I’d like to think that we all try to be good managers but how many managers have the freedom time-wise to truly invest in finding the best way to get the most from the people in their teams (both now and in the future)? 

Userlevel 5
Badge +7

Pattern I’ve seen in my career.

We have a star performer, a staff member that excels at their individual job. We promote them to manager to manage the work of others. We provide no manager training. Everyone flags star performer with low scores as they are not performing the way they where nor meeting unwritten expectations of the new role. Star Performer is now unhappy and failing as a manager, they get frustrated and leave.

I have served small start-ups to large conglomerates, some of the larger companies spend money on employee training and helping you reach a new rung in your career ladder with providing training, mentorship programs, etc.that help teach the mechanics of being a manager team meetings, touch points, evaluations, time off requests, managing difficult personalities, when to call for help or involve others.

Your culture can influence this more than training and skills. Are you an agile company do you empower employees, etc as a manager needs to fit into that culture and be trained on those topics as well. Otherwise you have a manager (for better or worse) not aligned to the company which could create issues at the employee level.

 

Userlevel 7
Badge +10

Pattern I’ve seen in my career.

We have a star performer, a staff member that excels at their individual job. We promote them to manager to manage the work of others. We provide no manager training. Everyone flags star performer with low scores as they are not performing the way they where nor meeting unwritten expectations of the new role. Star Performer is now unhappy and failing as a manager, they get frustrated and leave.

I have served small start-ups to large conglomerates, some of the larger companies spend money on employee training and helping you reach a new rung in your career ladder with providing training, mentorship programs, etc.that help teach the mechanics of being a manager team meetings, touch points, evaluations, time off requests, managing difficult personalities, when to call for help or involve others.

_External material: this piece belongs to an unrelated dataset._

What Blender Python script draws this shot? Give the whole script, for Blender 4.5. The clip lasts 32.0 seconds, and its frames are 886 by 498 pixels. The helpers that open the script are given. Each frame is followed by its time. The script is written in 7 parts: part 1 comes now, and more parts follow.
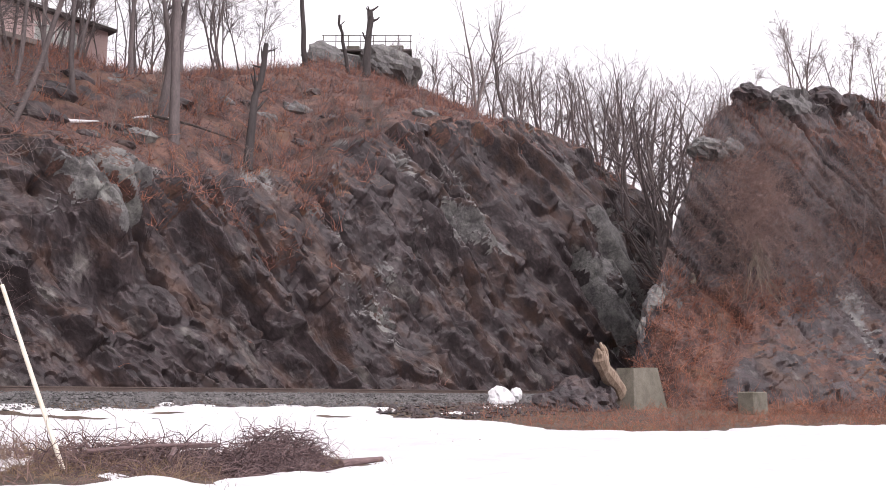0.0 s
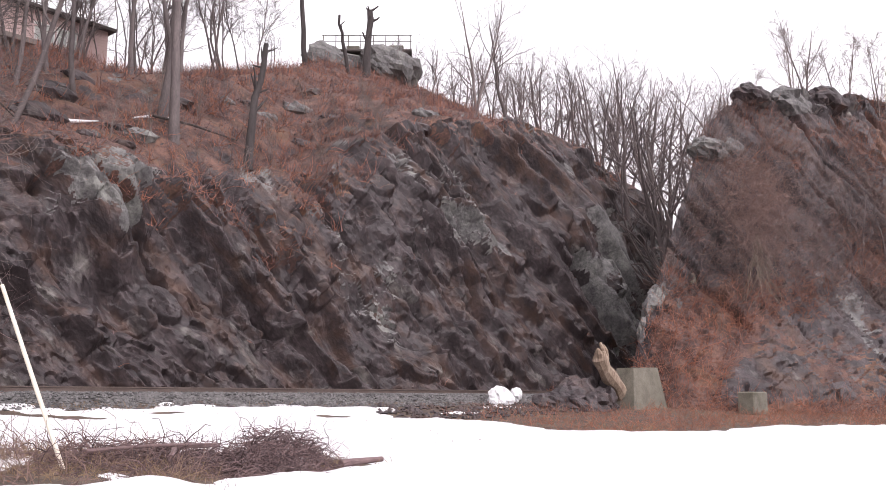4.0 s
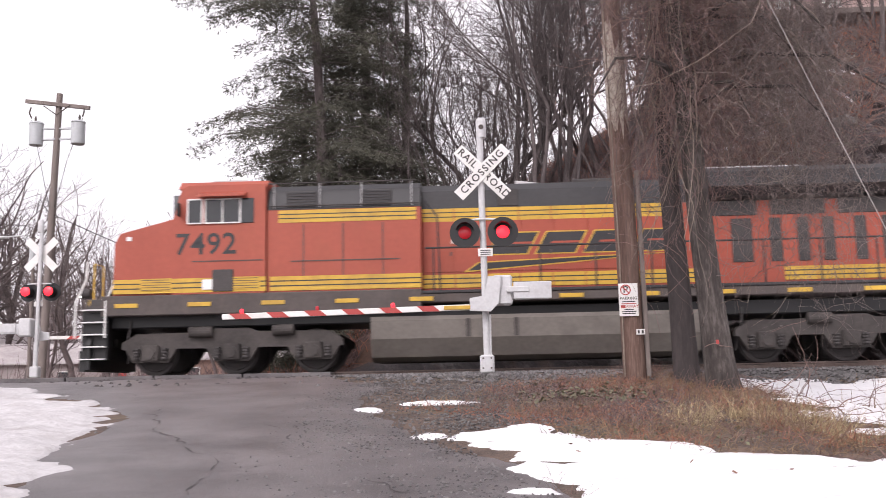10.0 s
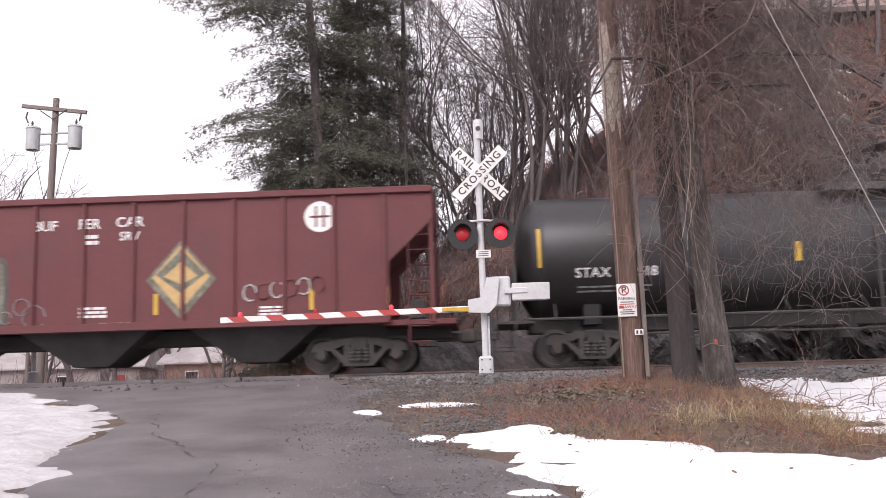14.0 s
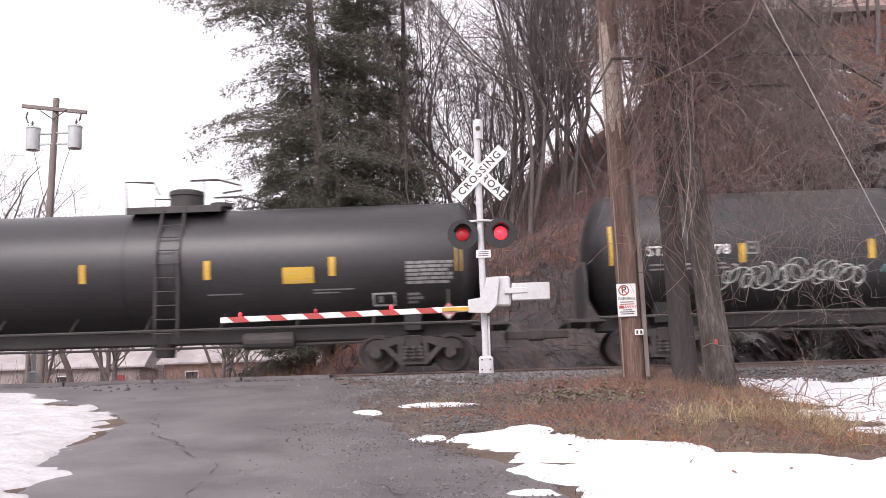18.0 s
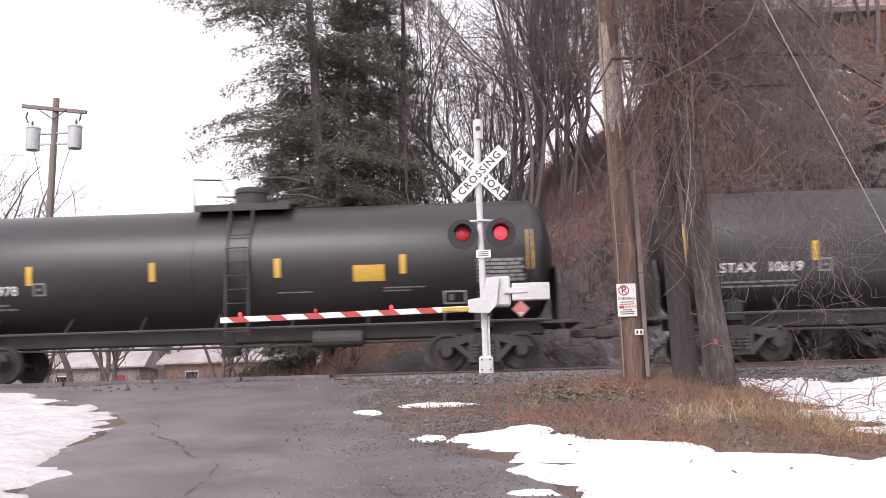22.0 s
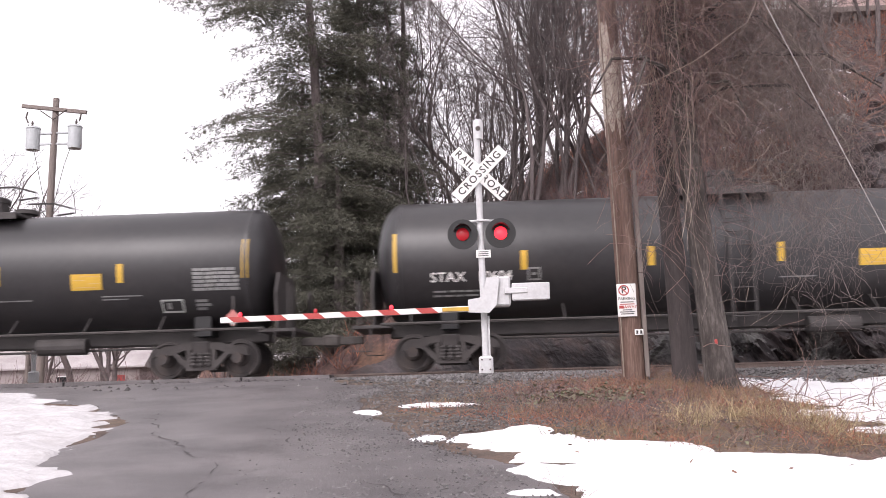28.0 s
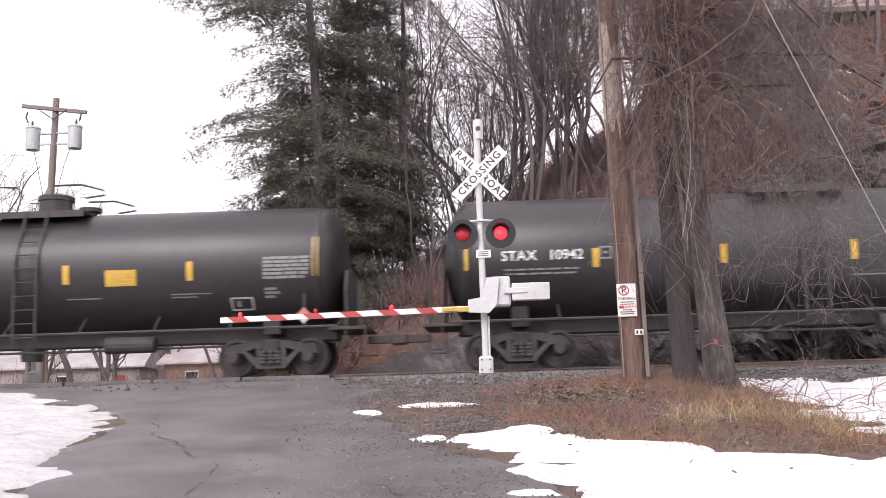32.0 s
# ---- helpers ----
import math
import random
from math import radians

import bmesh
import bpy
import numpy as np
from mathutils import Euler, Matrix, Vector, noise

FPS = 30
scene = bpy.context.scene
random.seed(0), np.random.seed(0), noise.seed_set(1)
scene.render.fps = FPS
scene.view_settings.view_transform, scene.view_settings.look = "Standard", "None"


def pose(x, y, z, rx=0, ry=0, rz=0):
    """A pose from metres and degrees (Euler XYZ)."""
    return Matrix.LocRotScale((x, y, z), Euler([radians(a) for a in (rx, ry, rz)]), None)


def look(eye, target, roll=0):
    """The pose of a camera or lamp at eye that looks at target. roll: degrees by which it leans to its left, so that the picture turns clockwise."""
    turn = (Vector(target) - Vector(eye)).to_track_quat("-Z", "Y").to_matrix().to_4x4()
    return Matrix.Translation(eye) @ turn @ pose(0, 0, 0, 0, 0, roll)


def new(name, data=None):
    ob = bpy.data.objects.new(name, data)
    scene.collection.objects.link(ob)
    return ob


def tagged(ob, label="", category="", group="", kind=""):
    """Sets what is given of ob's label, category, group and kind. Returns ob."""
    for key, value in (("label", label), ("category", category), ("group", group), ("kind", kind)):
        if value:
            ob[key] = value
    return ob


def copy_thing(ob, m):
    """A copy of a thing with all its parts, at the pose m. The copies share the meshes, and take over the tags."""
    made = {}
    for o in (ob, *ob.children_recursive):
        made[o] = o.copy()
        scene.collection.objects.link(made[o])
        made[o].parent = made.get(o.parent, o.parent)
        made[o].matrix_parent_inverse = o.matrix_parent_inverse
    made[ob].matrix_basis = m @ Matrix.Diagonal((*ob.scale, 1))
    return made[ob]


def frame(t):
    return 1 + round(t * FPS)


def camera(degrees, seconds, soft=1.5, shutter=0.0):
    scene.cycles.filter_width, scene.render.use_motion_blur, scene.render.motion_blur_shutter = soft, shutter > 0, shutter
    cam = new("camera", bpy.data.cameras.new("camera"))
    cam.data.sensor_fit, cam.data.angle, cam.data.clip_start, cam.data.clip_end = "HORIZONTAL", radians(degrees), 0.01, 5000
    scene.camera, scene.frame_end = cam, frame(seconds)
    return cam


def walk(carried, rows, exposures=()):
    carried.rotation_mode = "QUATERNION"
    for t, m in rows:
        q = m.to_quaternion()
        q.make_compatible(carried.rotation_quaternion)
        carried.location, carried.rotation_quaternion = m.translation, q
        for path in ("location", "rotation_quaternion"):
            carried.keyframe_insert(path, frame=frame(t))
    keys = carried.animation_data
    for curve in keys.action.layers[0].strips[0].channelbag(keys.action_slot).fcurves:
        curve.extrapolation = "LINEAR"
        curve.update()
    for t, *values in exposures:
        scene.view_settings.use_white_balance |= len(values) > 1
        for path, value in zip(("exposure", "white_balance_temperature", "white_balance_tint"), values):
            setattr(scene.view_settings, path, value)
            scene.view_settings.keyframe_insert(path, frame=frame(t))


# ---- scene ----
import mathutils.bvhtree

# ---------------------------------------------------------------- camera
EYE = (0.0, 0.0, -0.36)
cam = camera(50.60, 32.0, soft=0.82, shutter=0.22)
PATH = [
    (0, pose(*EYE, 99.137, 0.156, -49.527)),
    (7.3, pose(*EYE, 99.120, 0.146, -49.527)),
    (7.5, pose(*EYE, 99.070, 0.130, -49.470)),
    (7.8, pose(*EYE, 98.945, 0.213, -49.157)),
    (8.0, pose(*EYE, 98.761, 0.269, -47.615)),
    (8.2, pose(*EYE, 98.576, 0.657, -42.643)),
    (8.4, pose(*EYE, 98.468, 0.711, -36.919)),
    (8.5, pose(*EYE, 98.464, 0.698, -34.307)),
    (9.0, pose(*EYE, 98.375, 0.907, -21.651)),
    (9.5, pose(*EYE, 98.355, 1.261, -8.739)),
    (9.8, pose(*EYE, 98.226, 1.177, -1.780)),
    (10.0, pose(*EYE, 98.238, 1.196, 2.196)),
    (10.2, pose(*EYE, 98.147, 1.330, 2.635)),
    (10.5, pose(*EYE, 98.282, 1.479, 2.296)),
    (11.0, pose(*EYE, 98.339, 1.637, 2.168)),
    (11.5, pose(*EYE, 98.347, 1.640, 2.133)),
    (32.0, pose(*EYE, 98.347, 1.640, 2.133)),
]
walk(cam, PATH, [(0, 0.58, 6500, 19), (3.0, 0.68, 6500, 19), (7.4, 0.7, 6500, 19), (9.0, 0.55, 6500, 19), (13.0, 0.53, 6500, 19), (16.5, 0.74, 6500, 19), (32.0, 0.78, 6500, 19)])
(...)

Your culture can influence this more than training and skills. Are you an agile company do you empower employees, etc as a manager needs to fit into that culture and be trained on those topics as well. Otherwise you have a manager (for better or worse) not aligned to the company which could create issues at the employee level.

 

What a great example/scenario @PatrickMurphy

Add to this that employees often leave their manager not the company and it’s an unwanted gift that keeps on giving.